Ab hier habe ich schon aufgehört zu lesen.
Zwei Gigawatt Gesamtrechenleistung sind das Gegenstück zu dem, wenn Özdemir davon spricht, dass wir im Spitzenlastbereich, Mittags zwischen 11 und 12, ca. 80 Gigabyte Strom verbrauchen.

Karl-Heinz Peters
21 Tage her
Antworten an  Michael Palusch

Ging mir genauso. Seit wann wird die Rechenpower eines RZ in Gigawatt gemessen???

Alfons Kuchlbacher
20 Tage her
Antworten an  Michael Palusch

„kumuliertes Datenvolumen von 17,5 Gigawatt“
Ich glaube es liegt nicht nur an der EU-Regulierungswut, dass wir hier weit im hintertreffen sind.

Steuernzahlende Kartoffel
21 Tage her

Die EU ist, anders als früher die EWG, anders als zu ihren Anfängen, eine rückwärtsgewandte Organisation, die einfach nur Schiss vor der Zukunft hat – und vor ihren Bürgern, die sie maximal einhegen und kontrollieren will.

Rob Roy
21 Tage her

Seit Anbeginn der Industriellen Revolution hat alles wirtschaftliche Wachstum mit Energie zu tun.

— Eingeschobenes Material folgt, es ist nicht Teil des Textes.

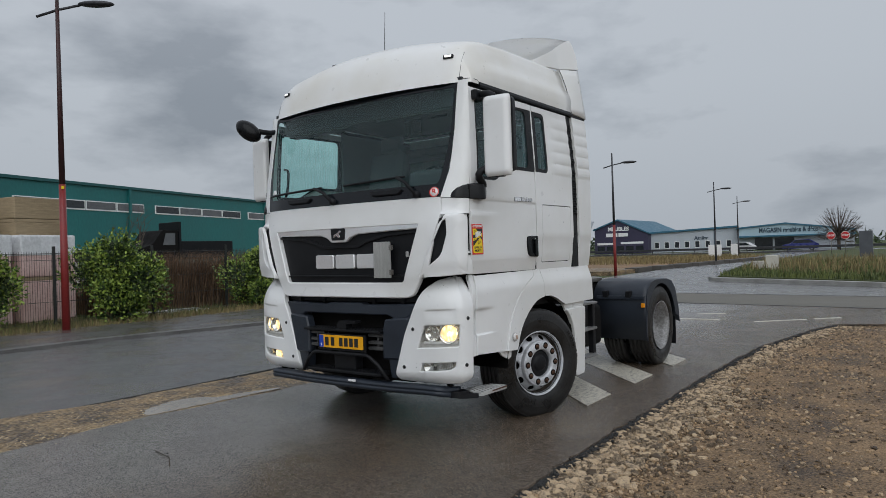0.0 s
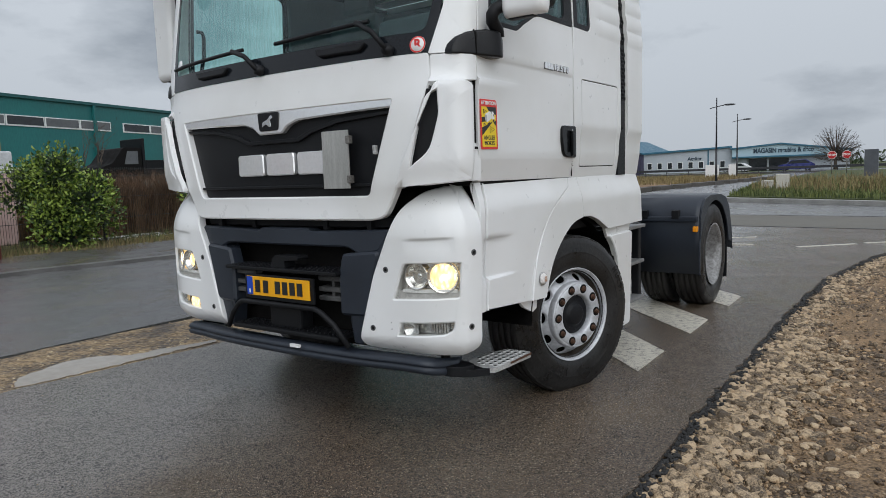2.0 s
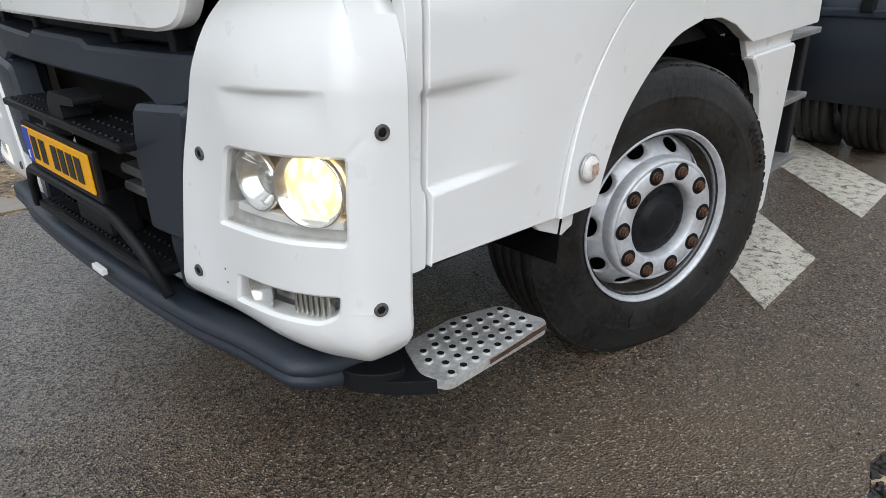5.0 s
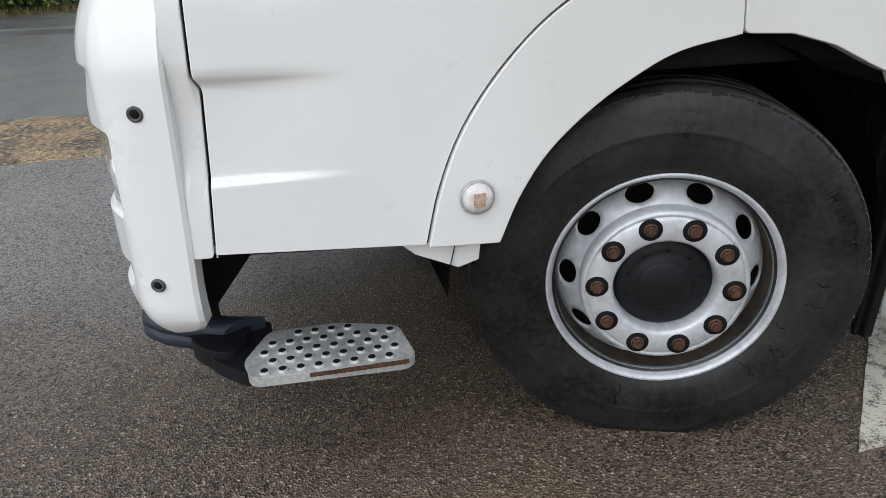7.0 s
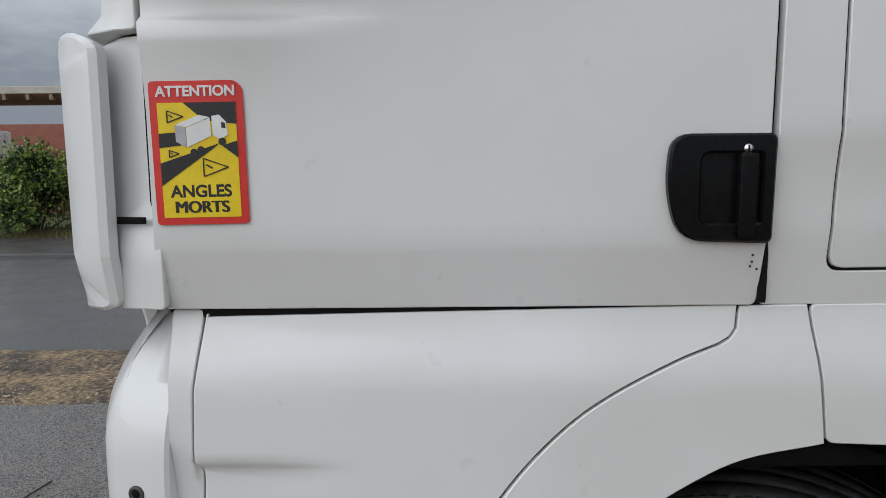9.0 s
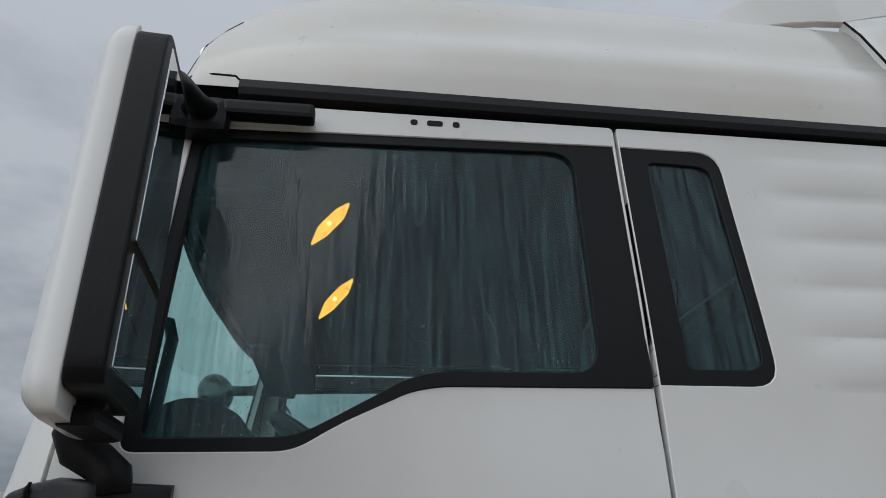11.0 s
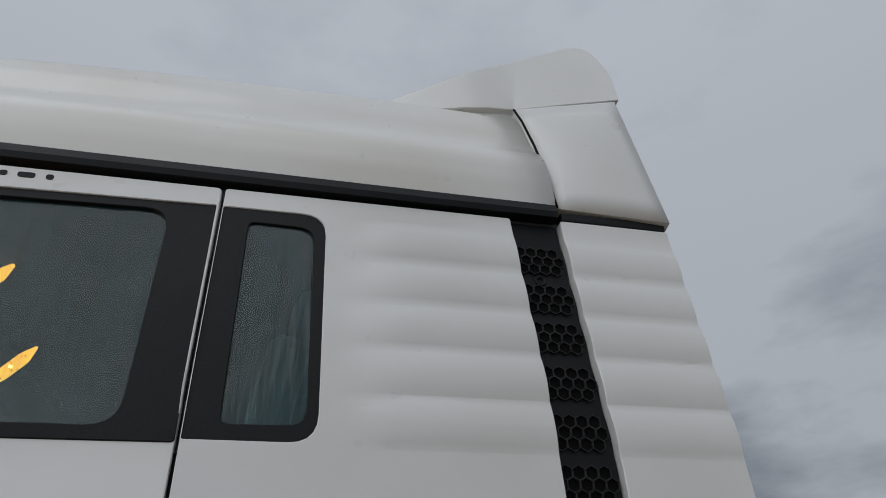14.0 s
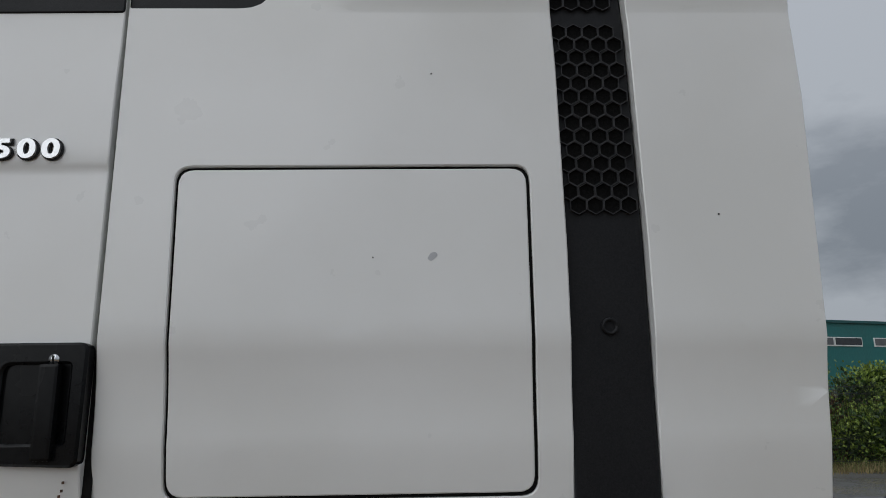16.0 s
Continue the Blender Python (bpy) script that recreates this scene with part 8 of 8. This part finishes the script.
# upper pole near-black: its silhouette against the sky is put into the paint
red = street_lamp((-11.75, 1.75, 0.0), 7.35, LAMPRED, (0.75, 0.66), "dark red street lamp pole on the footway", surface("sooty_red_paint", (0.020, 0.006, 0.006), (0.05, 0.012, 0.012), rough=(0.4, 0.6), grain=40, stain=3))
bm = bmesh.new()
box(bm, (-11.67, 1.69, 3.20), (-11.655, 1.75, 3.27), None, 0.003)
part("pole_label", bm, SIGNYEL, red)
street_lamp((-9.93, 28.8, 0.0), 5.9, LAMPRED, (1.0, 0.3), "slim street lamp with red foot beside the road", DARKPOLE)
street_lamp((-9.9, 48.0, 0.0), 5.6, DARKPOLE, (1.0, 0.3), "slim dark street lamp beside the road")
street_lamp((-12.6, 66.5, 0.0), 5.6, DARKPOLE, (1.0, 0.3), "slim dark street lamp beside the road")

# ---------------------------------------------------------------- teal warehouse behind the fence
wh0, wh1 = Vector((-20.0, -33.5, 0)), Vector((-52.0, 71.0, 0))
wdir = (wh1 - wh0).normalized()
wn_ = Vector((wdir.y, -wdir.x, 0))
wlen = (wh1 - wh0).length
wm = Matrix((( wdir.x, -wn_.x, 0, wh0.x), (wdir.y, -wn_.y, 0, wh0.y), (0, 0, 1, 0), (0, 0, 0, 1)))
ware = thing("warehouse", tuple(wh0), "long low teal clad warehouse with a strip of windows", "building")
START = 34.0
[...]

Und zwar günstiger und überall und jederzeit verfügbarer Energie.
Jedes Dritte-Welt-Land weiß das sehr gut. Aber nur Deutschland weiß es richtig besser.

Last edited 21 Tage her by Rob Roy
Thilo Braun
21 Tage her

Im Grunde doch alles kein Problem. Die EU ist ohnehin technologisch abgehängt und auf die US Tech Riesen angewiesen. Wenn die EU ordentlich reguliert, werde hier eben keine Technologiezentren geschaffen. Wenn die EU zu sehr mault, wird das Leistungsangebot hier eben abgeschaltet. Die Tech Unternehmen werden in anderen Regionen sinnvoll investieren. Wenn es in der EU keine nennenswerte Industrie mehr gibt, ist auch die Klimaneutralität erreicht. Solange es hier noch Menschen gibt, denen etwas weggenommen werden kann, wird das funktionieren.